How many lines in the entries below contain "that"? Answer with the number only.
____ SUPPLIED RECORDS
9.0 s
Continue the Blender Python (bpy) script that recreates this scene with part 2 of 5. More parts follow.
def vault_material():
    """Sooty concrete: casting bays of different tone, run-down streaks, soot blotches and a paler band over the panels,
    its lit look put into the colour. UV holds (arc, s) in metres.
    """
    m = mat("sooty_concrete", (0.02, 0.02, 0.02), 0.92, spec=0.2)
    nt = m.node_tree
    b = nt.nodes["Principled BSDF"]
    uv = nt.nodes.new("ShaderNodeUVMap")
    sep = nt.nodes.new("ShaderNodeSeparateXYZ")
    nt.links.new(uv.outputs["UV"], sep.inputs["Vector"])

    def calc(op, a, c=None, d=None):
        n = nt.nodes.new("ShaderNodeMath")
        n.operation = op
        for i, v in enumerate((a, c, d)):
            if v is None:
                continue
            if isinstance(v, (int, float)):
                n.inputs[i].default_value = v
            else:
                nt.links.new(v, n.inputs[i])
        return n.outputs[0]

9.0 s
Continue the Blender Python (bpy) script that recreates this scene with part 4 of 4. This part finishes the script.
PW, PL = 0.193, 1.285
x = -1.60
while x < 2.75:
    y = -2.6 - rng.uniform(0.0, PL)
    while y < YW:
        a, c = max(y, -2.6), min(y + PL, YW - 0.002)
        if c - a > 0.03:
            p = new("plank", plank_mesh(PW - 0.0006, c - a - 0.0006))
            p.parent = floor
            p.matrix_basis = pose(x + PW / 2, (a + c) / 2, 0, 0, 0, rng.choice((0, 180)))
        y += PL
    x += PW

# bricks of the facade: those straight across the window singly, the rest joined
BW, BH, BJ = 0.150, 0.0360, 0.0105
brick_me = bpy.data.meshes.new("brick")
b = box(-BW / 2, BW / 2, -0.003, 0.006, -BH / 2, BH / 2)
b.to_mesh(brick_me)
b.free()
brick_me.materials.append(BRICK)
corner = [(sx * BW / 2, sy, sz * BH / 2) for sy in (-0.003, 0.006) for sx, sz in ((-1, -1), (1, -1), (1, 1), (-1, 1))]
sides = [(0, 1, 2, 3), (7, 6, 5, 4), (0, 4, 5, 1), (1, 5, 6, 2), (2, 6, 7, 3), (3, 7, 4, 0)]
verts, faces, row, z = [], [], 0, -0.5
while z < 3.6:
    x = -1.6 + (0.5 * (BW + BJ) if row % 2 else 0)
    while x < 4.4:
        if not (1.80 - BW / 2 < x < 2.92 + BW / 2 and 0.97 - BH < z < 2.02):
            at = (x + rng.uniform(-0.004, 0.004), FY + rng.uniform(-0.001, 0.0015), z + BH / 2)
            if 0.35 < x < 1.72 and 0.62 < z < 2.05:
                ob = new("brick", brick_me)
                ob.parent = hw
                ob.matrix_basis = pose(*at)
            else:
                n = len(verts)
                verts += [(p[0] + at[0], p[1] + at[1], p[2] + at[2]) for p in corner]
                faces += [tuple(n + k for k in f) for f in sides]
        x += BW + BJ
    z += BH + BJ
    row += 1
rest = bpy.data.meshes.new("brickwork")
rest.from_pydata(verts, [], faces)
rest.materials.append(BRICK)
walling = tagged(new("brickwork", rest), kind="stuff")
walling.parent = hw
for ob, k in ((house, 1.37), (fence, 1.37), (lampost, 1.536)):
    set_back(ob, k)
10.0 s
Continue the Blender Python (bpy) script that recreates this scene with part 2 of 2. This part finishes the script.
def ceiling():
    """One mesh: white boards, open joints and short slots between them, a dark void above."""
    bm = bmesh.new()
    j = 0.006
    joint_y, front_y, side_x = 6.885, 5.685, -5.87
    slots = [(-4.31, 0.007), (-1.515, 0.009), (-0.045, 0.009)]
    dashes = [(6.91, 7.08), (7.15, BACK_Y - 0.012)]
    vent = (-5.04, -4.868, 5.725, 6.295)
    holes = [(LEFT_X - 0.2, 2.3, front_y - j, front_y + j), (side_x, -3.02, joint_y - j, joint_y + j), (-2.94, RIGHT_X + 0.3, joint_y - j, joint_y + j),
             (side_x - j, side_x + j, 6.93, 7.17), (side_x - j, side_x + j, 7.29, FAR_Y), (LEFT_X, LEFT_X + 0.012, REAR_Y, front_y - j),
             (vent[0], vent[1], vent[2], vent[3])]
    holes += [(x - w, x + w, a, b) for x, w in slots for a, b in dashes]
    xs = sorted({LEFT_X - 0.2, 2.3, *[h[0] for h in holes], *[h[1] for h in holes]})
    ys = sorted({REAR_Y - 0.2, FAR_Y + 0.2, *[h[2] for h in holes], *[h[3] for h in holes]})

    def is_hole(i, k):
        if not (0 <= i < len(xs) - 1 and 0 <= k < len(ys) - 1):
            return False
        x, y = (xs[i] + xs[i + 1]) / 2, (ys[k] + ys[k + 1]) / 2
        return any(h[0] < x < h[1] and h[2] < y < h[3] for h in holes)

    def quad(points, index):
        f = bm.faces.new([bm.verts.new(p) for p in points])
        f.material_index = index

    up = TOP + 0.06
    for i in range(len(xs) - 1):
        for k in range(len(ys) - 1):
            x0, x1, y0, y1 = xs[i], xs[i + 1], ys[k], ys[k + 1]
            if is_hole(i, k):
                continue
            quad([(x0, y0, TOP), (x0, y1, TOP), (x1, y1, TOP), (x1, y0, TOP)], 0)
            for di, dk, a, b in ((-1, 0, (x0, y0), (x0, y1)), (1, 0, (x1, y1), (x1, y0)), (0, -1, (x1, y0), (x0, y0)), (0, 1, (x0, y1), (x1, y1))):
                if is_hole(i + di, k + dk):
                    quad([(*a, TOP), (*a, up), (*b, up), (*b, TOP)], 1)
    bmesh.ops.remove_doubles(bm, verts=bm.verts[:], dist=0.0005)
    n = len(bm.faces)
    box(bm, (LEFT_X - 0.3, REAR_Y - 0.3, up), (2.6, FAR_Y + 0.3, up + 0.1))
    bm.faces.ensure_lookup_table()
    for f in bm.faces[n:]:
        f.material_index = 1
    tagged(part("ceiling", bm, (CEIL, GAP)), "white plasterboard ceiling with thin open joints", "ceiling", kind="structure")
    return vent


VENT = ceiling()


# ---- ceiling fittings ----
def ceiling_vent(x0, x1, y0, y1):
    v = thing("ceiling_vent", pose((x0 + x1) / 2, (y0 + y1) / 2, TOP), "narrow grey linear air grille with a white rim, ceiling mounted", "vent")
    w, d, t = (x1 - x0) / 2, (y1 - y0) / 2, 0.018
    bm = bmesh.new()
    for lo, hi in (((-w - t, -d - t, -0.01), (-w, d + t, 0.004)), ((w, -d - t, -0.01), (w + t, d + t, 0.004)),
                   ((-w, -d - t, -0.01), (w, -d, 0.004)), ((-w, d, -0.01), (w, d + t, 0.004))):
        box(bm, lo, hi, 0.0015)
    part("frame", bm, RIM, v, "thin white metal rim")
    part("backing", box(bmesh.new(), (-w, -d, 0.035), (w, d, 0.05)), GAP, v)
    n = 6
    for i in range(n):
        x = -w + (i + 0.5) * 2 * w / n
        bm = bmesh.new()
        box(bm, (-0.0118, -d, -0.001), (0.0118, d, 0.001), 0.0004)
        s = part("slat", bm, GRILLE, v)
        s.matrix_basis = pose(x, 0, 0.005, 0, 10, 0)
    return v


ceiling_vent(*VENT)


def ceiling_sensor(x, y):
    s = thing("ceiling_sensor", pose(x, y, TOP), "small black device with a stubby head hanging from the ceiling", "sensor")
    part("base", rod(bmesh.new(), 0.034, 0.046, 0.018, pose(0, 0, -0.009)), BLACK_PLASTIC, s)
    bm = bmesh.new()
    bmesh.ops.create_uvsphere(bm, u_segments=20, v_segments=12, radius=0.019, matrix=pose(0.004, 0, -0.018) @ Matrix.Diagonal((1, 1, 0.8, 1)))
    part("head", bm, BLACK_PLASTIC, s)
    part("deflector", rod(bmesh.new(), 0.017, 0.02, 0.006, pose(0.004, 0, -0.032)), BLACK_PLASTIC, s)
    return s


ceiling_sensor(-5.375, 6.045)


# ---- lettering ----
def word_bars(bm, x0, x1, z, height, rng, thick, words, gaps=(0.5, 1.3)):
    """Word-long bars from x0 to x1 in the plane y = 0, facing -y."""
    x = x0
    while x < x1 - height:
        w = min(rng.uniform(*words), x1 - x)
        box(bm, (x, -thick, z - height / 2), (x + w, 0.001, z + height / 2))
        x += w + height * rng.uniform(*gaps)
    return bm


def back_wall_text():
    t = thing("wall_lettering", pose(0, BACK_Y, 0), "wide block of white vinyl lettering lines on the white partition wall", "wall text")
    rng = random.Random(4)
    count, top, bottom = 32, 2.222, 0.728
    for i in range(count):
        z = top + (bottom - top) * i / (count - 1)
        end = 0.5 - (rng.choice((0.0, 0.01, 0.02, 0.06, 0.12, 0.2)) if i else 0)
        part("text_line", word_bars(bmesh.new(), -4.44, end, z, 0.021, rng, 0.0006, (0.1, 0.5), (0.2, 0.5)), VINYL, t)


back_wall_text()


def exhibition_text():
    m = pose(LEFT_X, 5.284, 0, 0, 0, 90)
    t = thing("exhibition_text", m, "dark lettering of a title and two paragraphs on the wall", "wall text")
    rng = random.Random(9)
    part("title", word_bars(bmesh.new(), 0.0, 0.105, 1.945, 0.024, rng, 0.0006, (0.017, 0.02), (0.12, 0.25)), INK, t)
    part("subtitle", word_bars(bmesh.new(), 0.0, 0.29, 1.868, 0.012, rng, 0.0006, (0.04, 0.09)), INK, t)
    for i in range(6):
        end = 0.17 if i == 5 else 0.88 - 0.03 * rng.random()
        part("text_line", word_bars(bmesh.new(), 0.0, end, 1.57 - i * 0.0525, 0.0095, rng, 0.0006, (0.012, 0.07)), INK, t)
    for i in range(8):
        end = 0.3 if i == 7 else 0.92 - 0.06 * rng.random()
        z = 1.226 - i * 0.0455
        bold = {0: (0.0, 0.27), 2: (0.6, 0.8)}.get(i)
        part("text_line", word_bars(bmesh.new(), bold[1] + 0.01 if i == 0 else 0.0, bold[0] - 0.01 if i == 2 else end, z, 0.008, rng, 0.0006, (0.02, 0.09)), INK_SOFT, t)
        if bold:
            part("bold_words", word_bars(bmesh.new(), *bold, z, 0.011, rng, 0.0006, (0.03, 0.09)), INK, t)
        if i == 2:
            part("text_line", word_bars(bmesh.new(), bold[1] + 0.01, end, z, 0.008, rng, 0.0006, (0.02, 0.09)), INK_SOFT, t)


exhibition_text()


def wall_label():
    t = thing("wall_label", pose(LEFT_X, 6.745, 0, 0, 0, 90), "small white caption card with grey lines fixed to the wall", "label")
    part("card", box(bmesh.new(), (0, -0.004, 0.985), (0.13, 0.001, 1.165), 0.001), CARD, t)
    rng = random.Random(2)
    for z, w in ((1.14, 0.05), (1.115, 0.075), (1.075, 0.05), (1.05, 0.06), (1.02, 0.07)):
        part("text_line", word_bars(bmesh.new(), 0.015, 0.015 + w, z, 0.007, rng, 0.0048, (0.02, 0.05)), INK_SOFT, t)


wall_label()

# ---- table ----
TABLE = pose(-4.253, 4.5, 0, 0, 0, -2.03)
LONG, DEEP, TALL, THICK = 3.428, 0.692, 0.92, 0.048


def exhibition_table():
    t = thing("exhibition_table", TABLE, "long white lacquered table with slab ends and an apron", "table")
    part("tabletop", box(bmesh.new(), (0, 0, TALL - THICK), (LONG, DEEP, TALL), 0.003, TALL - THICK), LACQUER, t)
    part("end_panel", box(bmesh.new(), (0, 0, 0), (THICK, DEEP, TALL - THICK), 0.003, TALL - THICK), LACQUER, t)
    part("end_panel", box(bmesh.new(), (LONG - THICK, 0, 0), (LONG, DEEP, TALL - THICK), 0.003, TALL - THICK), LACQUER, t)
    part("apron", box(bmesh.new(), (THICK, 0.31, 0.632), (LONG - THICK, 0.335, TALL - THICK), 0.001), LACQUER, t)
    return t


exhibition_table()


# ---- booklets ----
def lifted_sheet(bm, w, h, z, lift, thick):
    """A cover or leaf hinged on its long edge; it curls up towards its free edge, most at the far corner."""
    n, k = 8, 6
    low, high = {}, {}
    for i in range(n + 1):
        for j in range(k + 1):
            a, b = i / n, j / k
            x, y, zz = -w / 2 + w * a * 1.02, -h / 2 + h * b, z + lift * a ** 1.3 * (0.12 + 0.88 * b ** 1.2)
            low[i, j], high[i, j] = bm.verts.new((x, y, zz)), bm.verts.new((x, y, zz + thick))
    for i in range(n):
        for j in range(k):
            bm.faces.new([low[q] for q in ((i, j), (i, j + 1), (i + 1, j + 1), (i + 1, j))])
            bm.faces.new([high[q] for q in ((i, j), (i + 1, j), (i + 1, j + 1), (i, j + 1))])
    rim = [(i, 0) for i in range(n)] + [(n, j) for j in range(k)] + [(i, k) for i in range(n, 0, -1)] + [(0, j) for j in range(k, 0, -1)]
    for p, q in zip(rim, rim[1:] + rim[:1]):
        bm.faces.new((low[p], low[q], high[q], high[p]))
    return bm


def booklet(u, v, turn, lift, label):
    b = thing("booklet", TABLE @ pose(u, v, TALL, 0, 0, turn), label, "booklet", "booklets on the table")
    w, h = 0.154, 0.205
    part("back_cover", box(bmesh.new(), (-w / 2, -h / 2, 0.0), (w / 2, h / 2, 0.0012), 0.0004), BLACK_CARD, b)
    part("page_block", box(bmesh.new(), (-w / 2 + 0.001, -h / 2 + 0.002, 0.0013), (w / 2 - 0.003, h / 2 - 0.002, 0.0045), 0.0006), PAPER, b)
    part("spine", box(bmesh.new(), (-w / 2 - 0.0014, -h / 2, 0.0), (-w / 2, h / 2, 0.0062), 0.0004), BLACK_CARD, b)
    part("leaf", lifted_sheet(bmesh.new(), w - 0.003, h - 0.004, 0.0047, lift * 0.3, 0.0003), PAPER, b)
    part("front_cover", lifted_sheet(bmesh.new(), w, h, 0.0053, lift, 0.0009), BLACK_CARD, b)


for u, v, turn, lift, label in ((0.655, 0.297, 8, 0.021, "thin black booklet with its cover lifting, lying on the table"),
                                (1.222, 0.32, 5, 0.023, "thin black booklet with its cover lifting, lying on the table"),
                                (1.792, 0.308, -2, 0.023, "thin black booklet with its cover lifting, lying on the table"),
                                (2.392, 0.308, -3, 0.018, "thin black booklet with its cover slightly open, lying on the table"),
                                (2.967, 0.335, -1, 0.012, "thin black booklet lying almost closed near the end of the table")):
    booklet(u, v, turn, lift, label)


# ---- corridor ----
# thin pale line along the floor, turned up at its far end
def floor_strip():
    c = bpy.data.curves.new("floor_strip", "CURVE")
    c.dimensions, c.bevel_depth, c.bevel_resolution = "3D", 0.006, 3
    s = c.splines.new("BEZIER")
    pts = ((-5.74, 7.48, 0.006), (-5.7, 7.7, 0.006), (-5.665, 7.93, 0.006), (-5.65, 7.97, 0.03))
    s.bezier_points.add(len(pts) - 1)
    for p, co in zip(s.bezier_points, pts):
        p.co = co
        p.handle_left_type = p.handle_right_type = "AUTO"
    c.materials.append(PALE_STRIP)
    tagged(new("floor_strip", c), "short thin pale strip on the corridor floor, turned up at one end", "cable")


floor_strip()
________
● **WRITTEN RESPONSE**: 3